The role of fabrication deviations on the photonic band gap of 3D inverse woodpile nanostructures
Leon A. Woldering, Allard P. Mosk, R. Willem Tjerkstra, and Willem L., Vos

TL;DR
This study investigates how fabrication imperfections affect the photonic band gap in 3D inverse woodpile nanostructures, highlighting the sensitivity to pore tapering and robustness to other deviations, guiding improved manufacturing.
Contribution
The paper provides a computational analysis of fabrication deviations' effects on the photonic band gap, emphasizing the impact of pore tapering on the crystal's optical properties.
Findings
Band gap is robust to deviations in pore radii, position, and alignment.
Pore tapering significantly reduces the photonic band gap.

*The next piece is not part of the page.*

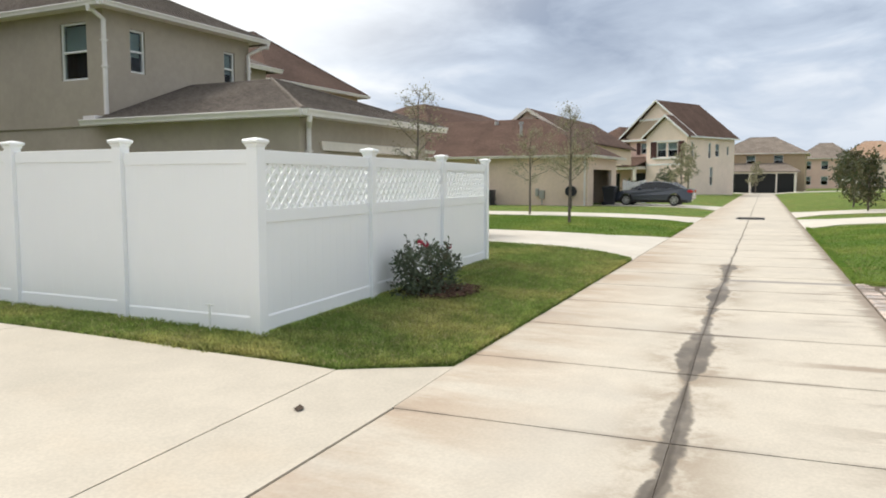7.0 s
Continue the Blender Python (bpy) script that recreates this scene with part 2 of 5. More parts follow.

Modern fabrication can mitigate most deviations except tapering.
Abstract
In this report the effects of unintended deviations from ideal inverse woodpile photonic crystals on the band gap are discussed. These deviations occur during the nanofabrication of the crystal. By computational analyses it is shown that the band gap of this type of crystal is robust to most types of deviations that relate to the radii, position and angular alignment of the pores. However, the photonic band gap is very sensitive to tapering of the pores, i.e., conically shaped pores instead of cylindrical pores. To obtain three-dimensional inverse woodpile photonic crystals with a large volume, our work shows that with modern fabrication performances, tapering contributes most significantly to a reduction in the photonic strength of inverse woodpile photonic crystals.